5. National Air and Space Museum
This Smithsonian museum is expected to undergo a nine-year, $410 million comprehensive overhaul. Throughout the project, the museum will remain open, though sections will be closed. The renovations are expected to begin in 2018. What needs to be repaired in the building includes the main roof, HVAC system, and marble facade. The glass curtain wall also allows in too much UV radiation, so it will need to be replaced with triple glazed, thermally broken panels with an aluminum frame and internal steel reinforcement for blast resistance. 1,300 solar panels will also be installed across the roof.
6. The Watergate Hotel
This year, the renovations on the Watergate Hotel are expected to complete. Some of the changes to expect include the addition of a 7,000-square-foot grand ballroom, a 1,800-square-foot junior ballroom, and a 350-person rooftop lounge. Four terraces have also been added. Originally, the hotel housed 251 rooms, but the number is expected to grow to 340.
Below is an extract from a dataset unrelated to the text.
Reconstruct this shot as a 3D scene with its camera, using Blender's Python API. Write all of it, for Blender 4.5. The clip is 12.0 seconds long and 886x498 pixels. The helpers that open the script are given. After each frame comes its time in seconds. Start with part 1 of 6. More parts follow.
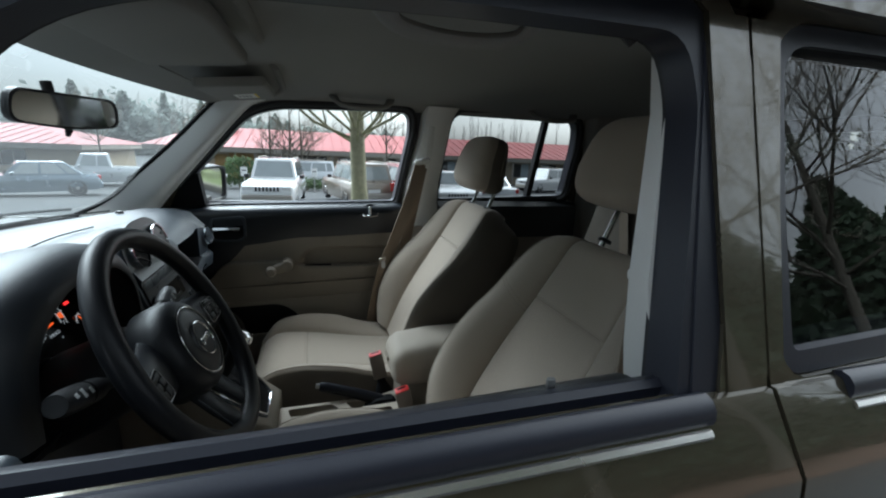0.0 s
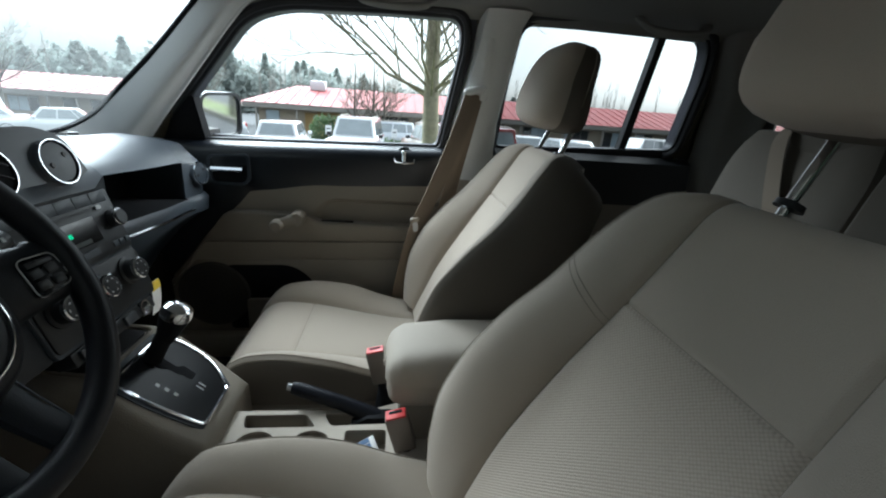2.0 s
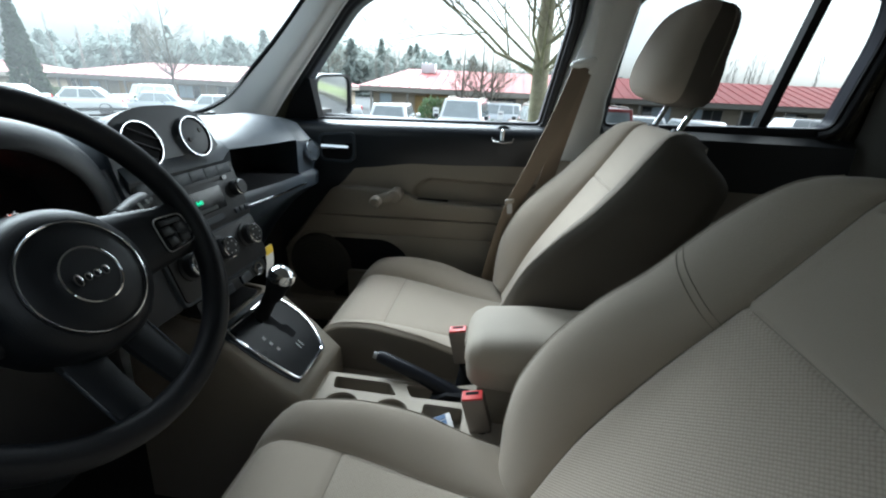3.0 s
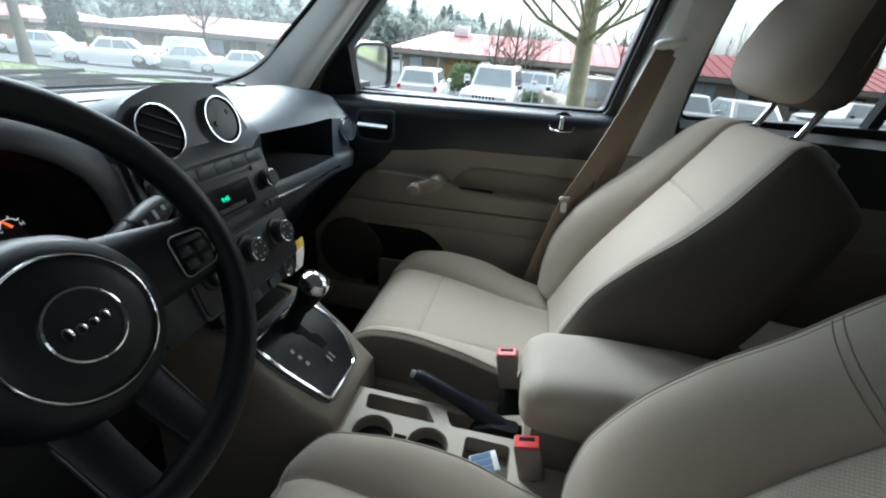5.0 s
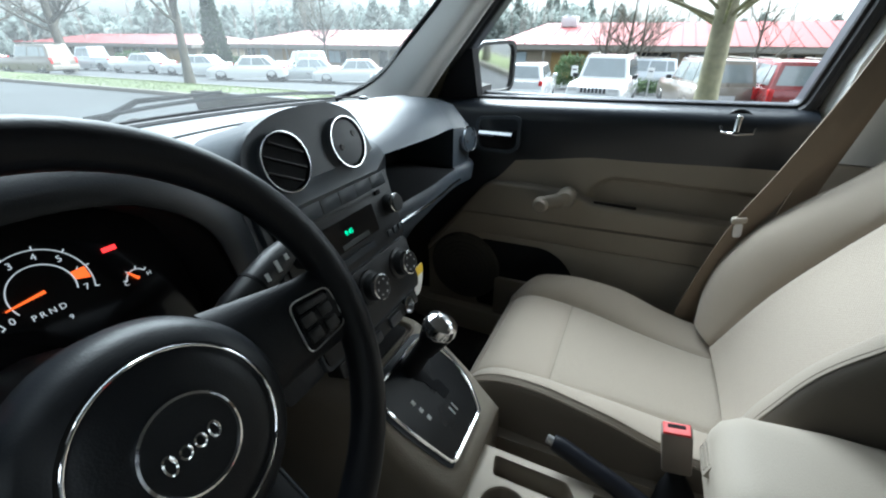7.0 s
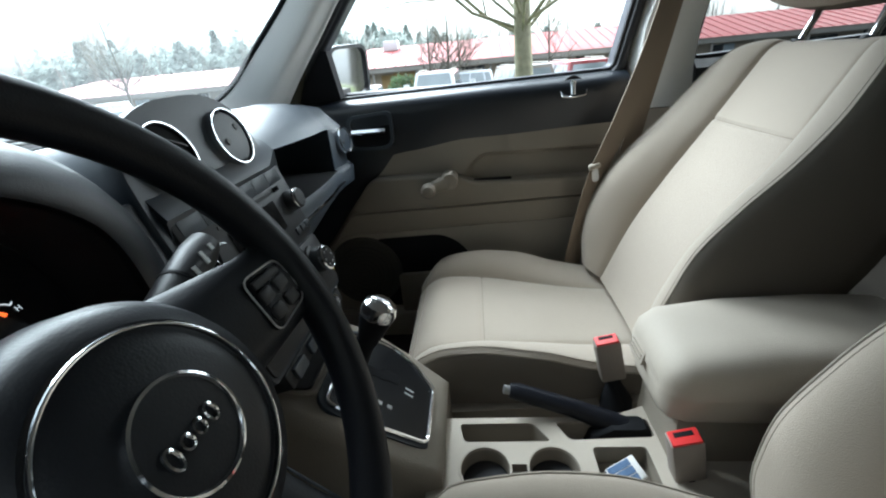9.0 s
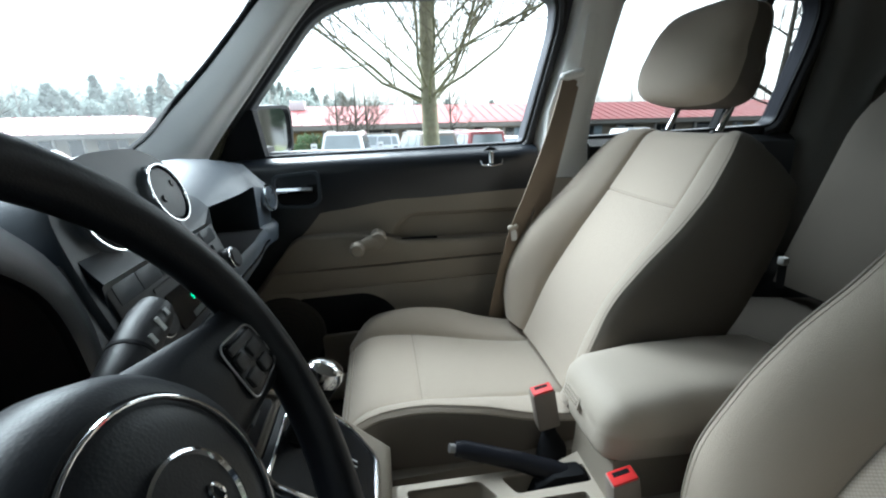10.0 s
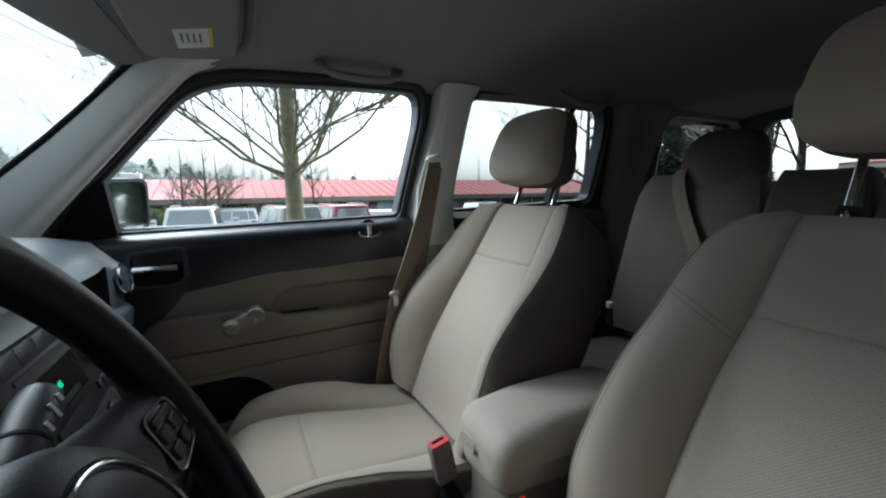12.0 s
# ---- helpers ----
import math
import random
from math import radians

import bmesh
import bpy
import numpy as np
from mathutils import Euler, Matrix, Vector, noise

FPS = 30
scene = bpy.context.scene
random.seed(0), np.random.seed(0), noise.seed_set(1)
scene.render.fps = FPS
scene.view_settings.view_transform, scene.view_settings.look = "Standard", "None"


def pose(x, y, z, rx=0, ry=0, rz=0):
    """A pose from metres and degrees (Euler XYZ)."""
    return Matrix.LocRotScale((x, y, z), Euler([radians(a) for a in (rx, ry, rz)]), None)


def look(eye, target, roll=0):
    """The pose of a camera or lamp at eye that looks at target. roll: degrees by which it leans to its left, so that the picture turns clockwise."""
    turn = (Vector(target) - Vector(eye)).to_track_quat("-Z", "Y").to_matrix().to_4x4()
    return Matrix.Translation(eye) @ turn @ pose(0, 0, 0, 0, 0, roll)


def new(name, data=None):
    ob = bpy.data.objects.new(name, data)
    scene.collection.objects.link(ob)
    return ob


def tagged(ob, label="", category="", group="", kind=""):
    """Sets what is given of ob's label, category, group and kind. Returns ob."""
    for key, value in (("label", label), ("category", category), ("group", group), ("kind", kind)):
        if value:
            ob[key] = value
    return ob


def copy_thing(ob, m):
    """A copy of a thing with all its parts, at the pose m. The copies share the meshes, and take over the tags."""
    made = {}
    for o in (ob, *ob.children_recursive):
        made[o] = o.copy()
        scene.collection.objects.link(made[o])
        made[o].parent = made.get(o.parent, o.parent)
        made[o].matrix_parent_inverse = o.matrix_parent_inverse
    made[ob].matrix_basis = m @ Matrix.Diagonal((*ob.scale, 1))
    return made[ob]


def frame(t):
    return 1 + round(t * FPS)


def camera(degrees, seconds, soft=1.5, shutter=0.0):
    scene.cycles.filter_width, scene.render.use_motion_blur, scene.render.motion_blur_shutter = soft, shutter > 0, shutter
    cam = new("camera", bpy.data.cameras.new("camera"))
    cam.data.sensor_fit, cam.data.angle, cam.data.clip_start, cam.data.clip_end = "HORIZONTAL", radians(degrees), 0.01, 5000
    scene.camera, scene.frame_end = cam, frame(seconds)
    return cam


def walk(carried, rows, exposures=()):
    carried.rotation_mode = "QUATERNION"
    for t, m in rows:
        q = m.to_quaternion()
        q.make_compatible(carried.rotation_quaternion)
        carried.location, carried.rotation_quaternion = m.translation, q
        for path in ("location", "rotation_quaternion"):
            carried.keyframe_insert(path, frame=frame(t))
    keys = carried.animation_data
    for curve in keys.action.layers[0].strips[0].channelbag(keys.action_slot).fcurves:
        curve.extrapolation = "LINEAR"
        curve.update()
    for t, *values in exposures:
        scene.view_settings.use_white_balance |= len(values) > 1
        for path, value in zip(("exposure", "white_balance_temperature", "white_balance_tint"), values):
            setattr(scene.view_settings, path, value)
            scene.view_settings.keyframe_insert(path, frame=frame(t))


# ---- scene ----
cam = camera(93.6, 12.0, 2.1)
METRES, EYE, TILT, LEAN, TURN = 1.10, 1.293, -13.34, -2.40, -16.86
ROWS = [
    (0.0, 0.0, 0.0, 0.0, -0.0, 0.0, -0.0),
    (0.5, 0.0016, 0.1873, -0.0276, -3.34, 1.63, 0.48),
    (1.0, 0.0177, 0.2919, -0.0293, -4.44, -1.81, 0.36),
    (1.5, 0.0531, 0.3532, -0.0186, 1.1, -2.64, -1.6),
    (2.0, 0.07, 0.3931, -0.0153, 10.4, -4.83, -3.99),
    (2.5, 0.0797, 0.4126, -0.0172, 18.01, -6.91, -5.23),
    (3.0, 0.0835, 0.4178, -0.0206, 24.28, -8.35, -6.0),
    (5.0, -0.0232, 0.4954, 0.0255, 27.7, -12.96, -8.93),
    (5.5, -0.0437, 0.5277, 0.0454, 31.74, -13.38, -9.04),
    (6.0, -0.0806, 0.5537, 0.0597, 37.72, -14.05, -8.34),
    (6.5, -0.1209, 0.5709, 0.0613, 42.02, -15.08, -8.16),
    (8.5, -0.1942, 0.5552, -0.0101, 29.07, -14.71, 0.91),
    (9.0, -0.1955, 0.5236, -0.0229, 21.42, -11.28, 2.32),
    (9.5, -0.2195, 0.5041, -0.0241, 14.85, -7.53, 2.15),
    (10.0, -0.2411, 0.4924, -0.0179, 8.82, -3.8, 1.54),
    (10.5, -0.2538, 0.4786, -0.0133, 4.08, -0.53, 2.56),
    (11.0, -0.2649, 0.4634, -0.0169, -0.87, 1.13, 3.17),
    (11.5, -0.2724, 0.4457, -0.0237, -4.65, 3.18, 4.24),
    (12.0, -0.2752, 0.4352, -0.0279, -9.09, 4.93, 5.37),
]
walk(cam, [(t, pose(0.24, -1.088, EYE, TILT, LEAN, TURN) @ pose(METRES * x, METRES * y, METRES * z, 90 + pitch, roll, yaw)) for t, x, y, z, yaw, pitch, roll in ROWS],
     [(t, e, 5760, 2.0) for t, e in ((0.0, 2.0), (0.6, 2.1), (1.0, 2.2), (1.5, 2.38), (2.5, 2.68), (5.0, 2.78), (6.5, 2.78), (9.5, 3.06), (10.5, 2.8), (12.0, 2.18))])

# world: overcast winter daylight
world = bpy.data.worlds.new("overcast_sky")
scene.world = world
world.use_nodes = True
wn, wl = world.node_tree.nodes, world.node_tree.links
wn.clear()
w_out = wn.new("ShaderNodeOutputWorld")
w_bg = wn.new("ShaderNodeBackground")
w_sky = wn.new("ShaderNodeTexSky")
w_sky.sky_type = "NISHITA"
w_sky.sun_disc = False
w_sky.sun_elevation = radians(42)
w_sky.sun_rotation = radians(60)
w_sky.air_density, w_sky.dust_density, w_sky.ozone_density = 1.0, 4.0, 1.0
w_hsv = wn.new("ShaderNodeHueSaturation")
w_hsv.inputs["Saturation"].default_value = 0.22
wl.new(w_sky.outputs[0], w_hsv.inputs["Color"])
wl.new(w_hsv.outputs[0], w_bg.inputs["Color"])
w_bg.inputs["Strength"].default_value = 0.095
wl.new(w_bg.outputs[0], w_out.inputs["Surface"])

sun_data = bpy.data.lights.new("sun", "SUN")
sun_data.energy, sun_data.angle, sun_data.color = 2.75, radians(54), (0.97, 0.99, 1.0)
sun = new("sun", sun_data)
sun.matrix_world = look((0, 0, 30), (4.2, -5.6, 22.9))


# materials
def mat(name, color, rough=0.6, metal=0.0, vary=0.12, grain=0.0, scale=40.0, wear=3.0, coat=0.0, coat_rough=0.04, spec=0.5, kind="noise", sheen=0.0, rand=0.0, flat=(1.0, 0.7, 1.0), turn=(0.0, 0.0, 0.0)):
    """A node material with colour variation at two scales and a fine relief of depth grain."""
    m = bpy.data.materials.new(name)
    m.use_nodes = True
    nt = m.node_tree
    b = nt.nodes["Principled BSDF"]
    b.inputs["Roughness"].default_value = rough
    b.inputs["Metallic"].default_value = metal
    b.inputs["Specular IOR Level"].default_value = spec
    b.inputs["Coat Weight"].default_value = coat
    b.inputs["Coat Roughness"].default_value = coat_rough
    b.inputs["Sheen Weight"].default_value = sheen
    tc = nt.nodes.new("ShaderNodeTexCoord")
    fine = nt.nodes.new("ShaderNodeTexNoise")
    fine.inputs["Scale"].default_value = scale
    fine.inputs["Detail"].default_value = 4
    broad = nt.nodes.new("ShaderNodeTexNoise")
    broad.inputs["Scale"].default_value = wear
    broad.inputs["Detail"].default_value = 3
    for n in (fine, broad):
        nt.links.new(tc.outputs["Object"], n.inputs["Vector"])
    add = nt.nodes.new("ShaderNodeMath")
    add.operation = "ADD"
    nt.links.new(fine.outputs["Fac"], add.inputs[0])
    nt.links.new(broad.outputs["Fac"], add.inputs[1])
    rng = nt.nodes.new("ShaderNodeMapRange")
    rng.inputs["From Min"].default_value, rng.inputs["From Max"].default_value = 0.6, 1.4
    rng.inputs["To Min"].default_value, rng.inputs["To Max"].default_value = 1 - vary, 1 + vary
    nt.links.new(add.outputs[0], rng.inputs["Value"])
    last = rng.outputs[0]
    if rand:
        oi = nt.nodes.new("ShaderNodeObjectInfo")
        r2 = nt.nodes.new("ShaderNodeMapRange")
        r2.inputs["To Min"].default_value, r2.inputs["To Max"].default_value = 1 - rand, 1 + rand
        nt.links.new(oi.outputs["Random"], r2.inputs["Value"])
        mu = nt.nodes.new("ShaderNodeMath")
        mu.operation = "MULTIPLY"
        nt.links.new(last, mu.inputs[0])
        nt.links.new(r2.outputs[0], mu.inputs[1])
        last = mu.outputs[0]
    sc = nt.nodes.new("ShaderNodeVectorMath")
    sc.operation = "SCALE"
    sc.inputs[0].default_value = color
    nt.links.new(last, sc.inputs["Scale"])
    nt.links.new(sc.outputs[0], b.inputs["Base Color"])
    rr = nt.nodes.new("ShaderNodeMapRange")
    rr.inputs["To Min"].default_value, rr.inputs["To Max"].default_value = max(0.02, rough - 0.08), min(1, rough + 0.08)
    nt.links.new(broad.outputs["Fac"], rr.inputs["Value"])
    nt.links.new(rr.outputs[0], b.inputs["Roughness"])
    if grain:
        bump = nt.nodes.new("ShaderNodeBump")
        bump.inputs["Distance"].default_value = grain
        bump.inputs["Strength"].default_value = 0.6
        src = fine
        if kind == "knit":
            src = nt.nodes.new("ShaderNodeTexVoronoi")
            src.inputs["Scale"].default_value = scale
            mp = nt.nodes.new("ShaderNodeMapping")
            mp.inputs["Scale"].default_value = flat
            mp.inputs["Rotation"].default_value = turn
            nt.links.new(tc.outputs["Object"], mp.inputs["Vector"])
            nt.links.new(mp.outputs[0], src.inputs["Vector"])
            src.inputs["Randomness"].default_value = 0.15
        if kind == "leather":
            src = nt.nodes.new("ShaderNodeTexVoronoi")
            src.inputs["Scale"].default_value = scale
            nt.links.new(tc.outputs["Object"], src.inputs["Vector"])
        if kind == "knit":
            gap = nt.nodes.new("ShaderNodeMapRange")
            gap.inputs["From Min"].default_value, gap.inputs["From Max"].default_value = 0.25, 0.75
            gap.inputs["To Min"].default_value, gap.inputs["To Max"].default_value = 1.06, 0.72
            nt.links.new(src.outputs[0], gap.inputs["Value"])
            sc2 = nt.nodes.new("ShaderNodeVectorMath")
            sc2.operation = "SCALE"
            nt.links.new(sc.outputs[0], sc2.inputs[0])
            nt.links.new(gap.outputs[0], sc2.inputs["Scale"])
            nt.links.new(sc2.outputs[0], b.inputs["Base Color"])
            bump.invert = True
        nt.links.new(src.outputs[0], bump.inputs["Height"])
        nt.links.new(bump.outputs[0], b.inputs["Normal"])
    return m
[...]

7. Arts and Industries Building
After over 10 years of being closed, the Arts and Industries Building is expected to open some time this year. The 134-year-old building underwent a $55 million renovation that replaced the roof and rehabilitated the structure. This July, while the building is expected to remain closed to the public, the gift shop will open during the Folklife Festival.
8. Maine Avenue Fish Market
The nation's oldest open-air market is going to get a brand new look. With a completion hoped for in fewer than two years, developer Hoffman-Madison Waterfront will make a few renovations to the area. These renovations include altering the historic oyster shed so that it's instead an oyster bar, adding a distillery building, constructing a market shed and pavilion, and also creating a wine bar.
9. Constitution Gardens
Between the World War II Memorial and the Vietnam Veterans Memorial, Constitution Gardens is undergoing the first phase of renovations. Eventually, the green space will house a 160-foot-long pavilion and a glass-walled restaurant. The Lockkeeper's House will be relocated and rehabilitated. There will also be a new entry plaza at the corner of Constitution Avenue NW and 17th Street NW as well as a perimeter garden wall.
10. National Museum of Natural History
The dinosaur hall is closed and will continue to be closed until 2019. While there is an exhibit on dinosaurs available to the public at this museum, all of the fossils and bones are in storage. Once completed, the 31,000-square-foot hall will feature one of the most complete Tyrannosaurus rex skeletons ever unearthed.